He Meets Us In Our Doubt

Then he said to Thomas, ‘Put your finger here, and look at my hands. Put your hand into the wound in my side. Don’t be faithless any longer. Believe!’ ‘My Lord and my God!’ Thomas exclaimed. John 20:27–28 (NLT)

Doubt often gets a bad reputation in the life of faith. We tend to think that strong believers never question, never hesitate, never struggle. Yet Thomas shows us a different path—one where doubt is not the end of faith, but a doorway into something deeper.

Thomas wasn’t present when Jesus first appeared to the disciples, and he couldn’t bring himself to believe based on their testimony alone. He wanted something real, something personal. Rather than rejecting him, Jesus met Thomas right in his doubt. He invited him to see, to touch, to experience the truth firsthand.

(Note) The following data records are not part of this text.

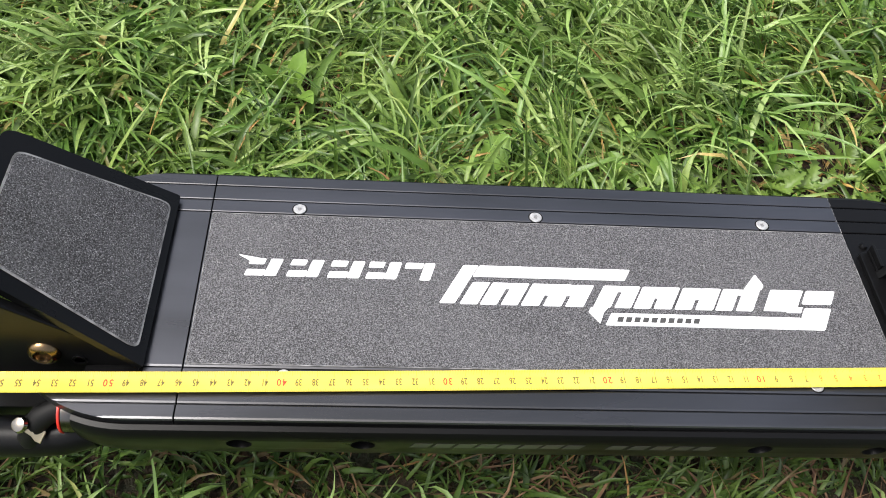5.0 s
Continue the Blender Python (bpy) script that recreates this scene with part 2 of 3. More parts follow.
def wing_ring(x, wide, inner, side):
    half = deck_ring(side, wide, inner)
    return [(x, YC + side * d, z) for d, z in half] + [(x, YC + side * wide, TOP - 0.007), (x, YC + side * inner, TOP - 0.007)]


def front_width(x):
    u = max(0.0, (x - 0.235) / 0.085)
    return 0.0948 - 0.0948 * 0.62 * u ** 2.1


def nose_width(x):
    u = max(0.0, (x - 0.245) / 0.105)
    return 0.0948 - 0.0948 * 0.62 * u ** 2.1


def rear_width(x):
    u = max(0.0, (-0.245 - x) / 0.062)
    return 0.0948 - 0.0233 * u ** 2.4


part("deck_plate", loft([full_ring(-0.2218, 1), full_ring(0.2224, 1)]), RAIL, scooter, "black anodised aluminium deck with lengthwise grooves")
part("front_plate", loft([full_ring(0.2230 + 0.004 * k, front_width(0.2230 + 0.004 * k)) for k in range(25)]), PAINT, scooter, "black grooved plate at the front of the deck")
for side in (-1, 1):
    part("seam_edge", box(0.22250, 0.22285, YC + min(side * 0.0600, side * 0.0942), YC + max(side * 0.0600, side * 0.0942), TOP - 0.003, TOP + 0.00012), BARE, scooter, "thin bare aluminium seam")
part("rear_plate", loft([full_ring(-0.2445, 0.0702), full_ring(-0.2228, 0.0702)]), RAIL, scooter, "black grooved plate behind the deck")
for side in (1, -1):
    part("rear_wing", loft([wing_ring(x, rear_width(x), 0.0704, side) for x in [-0.2228] + [-0.2447 - 0.0039 * k for k in range(17)]]), RAIL, scooter, "curved black tail of the side rail")


def skirt_ring(x, w):
    half = [(w - 0.004, 0.1625), (w + 0.0012, 0.1660), (w + 0.0042, 0.1652), (w + 0.0060, 0.1622), (w + 0.0062, 0.1570), (w + 0.0040, 0.1440), (w + 0.0005, 0.1320), (w - 0.0100, 0.1090), (w - 0.0180, 0.1050)]
    return [(x, YC + max(d, 0.004), z) for d, z in half] + [(x, YC - max(d, 0.004), z) for d, z in half[::-1]]


xs = [-0.280 + 0.004 * k for k in range(12)] + [-0.2, -0.1, 0.0, 0.1, 0.2] + [0.235 + 0.005 * k for k in range(20)]
HOLES = [(x, side) for side in (-1, 1) for x in (-0.187, -0.1155, 0.126, 0.199)]


def hole_place(x, side):
    return (x, YC + side * (0.0948 + 0.0052), 0.1510), (0, side, -0.18)


def drilled(bm, cutters):
    """The solid with the cutters taken out of it."""
    made = []
    for name, solid in [("solid", bm)] + [("cutter", c) for c in cutters]:
        bmesh.ops.recalc_face_normals(solid, faces=solid.faces)
        me = bpy.data.meshes.new(name)
        solid.to_mesh(me)
        solid.free()
        made.append(new(name, me))
    for c in made[1:]:
        md = made[0].modifiers.new("cut", "BOOLEAN")
        md.operation, md.solver, md.object = "DIFFERENCE", "EXACT", c
    deps = bpy.context.evaluated_depsgraph_get()
    out = bmesh.new()
    out.from_mesh(made[0].evaluated_get(deps).to_mesh())
    for ob in made:
        bpy.data.objects.remove(ob)
    return out


body_bm = loft([skirt_ring(x, rear_width(x) if x < 0 else nose_width(x)) for x in xs])
cuts = [turned(*hole_place(x, side), [(0.0074, -0.0075), (0.0074, -0.001), (0.0078, 0.004)], 24) for x, side in HOLES]
part("deck_body", drilled(body_bm, cuts), BODY, scooter, "satin black deck housing with rounded sides", smooth=True)
for x, side in HOLES:
    c, way = hole_place(x, side)
    part("bolt", turned(c, way, [(0.0056, -0.0085), (0.0056, -0.0060), (0.0048, -0.0050), (0.0026, -0.0050), (0.0024, -0.0070)], 20), SMOKED, scooter, "dark sunken side bolt", smooth=True)

# print on the side: plain bars
for x, w in [(-0.088 + 0.013 * k, 0.0105) for k in range(8)] + [(0.03 + 0.0135 * k, 0.0095) for k in range(5)]:
    part("side_print_bar", loft([[(x + s * 0.003, YC - 0.0948 - 0.0062 + k * 0.0010 - 0.0002, 0.1560 - k * 0.007 + 0.0005),
                                  (x + w + s * 0.003, YC - 0.0948 - 0.0062 + k * 0.0010 - 0.0002, 0.1560 - k * 0.007 + 0.0005)] * 1 +
                                 [(x + w + s * 0.003, YC - 0.0948 - 0.0058 + k * 0.0010, 0.1560 - k * 0.007),
                                  (x + s * 0.003, YC - 0.0948 - 0.0058 + k * 0.0010, 0.1560 - k * 0.007)] for k, s in ((0, 1), (1, 0))]), GHOST, scooter)

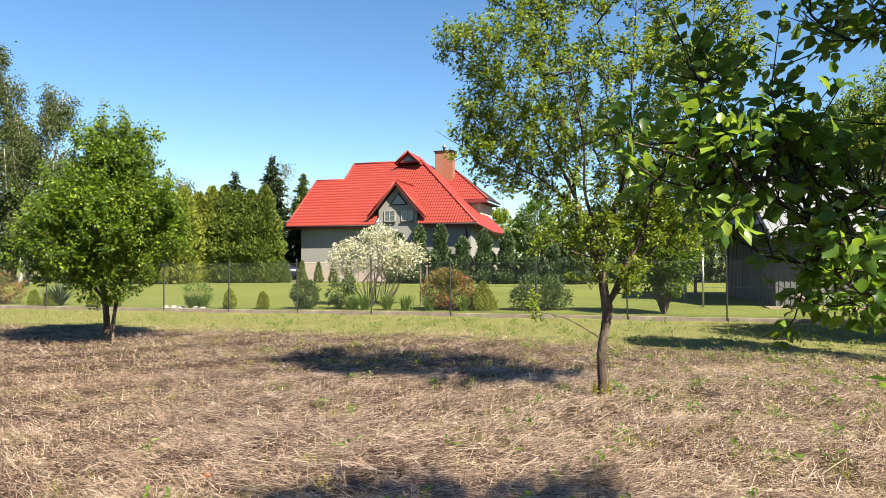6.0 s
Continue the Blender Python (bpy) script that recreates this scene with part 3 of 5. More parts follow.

This moment is powerful: Jesus did not shame Thomas—He revealed Himself to him.

And what was the result? One of the clearest declarations of Jesus’ identity in all of Scripture: “My Lord and my God!” Thomas moved from uncertainty to a profound, personal confession of faith. His doubt didn’t disqualify him; it led him to a deeper encounter with Christ.

We often try to hide our doubts, thinking they make us weak. But when brought honestly before Jesus, doubt can refine and strengthen our faith. It pushes us to seek, to wrestle, to encounter God more personally. The key is not to stay in doubt—but to bring it to Him.

Jesus still meets us in our questions today. He invites us not into blind belief, but into a relationship where faith grows through trust, experience, and His faithful presence.
Know Whom I Have Believed
Lord Jesus, thank You for meeting me even in my doubts. Help me to bring my questions honestly before You and to trust that You will reveal Yourself in truth and love. Strengthen my faith so that I may fully declare, like Thomas, “My Lord and my God.” Amen.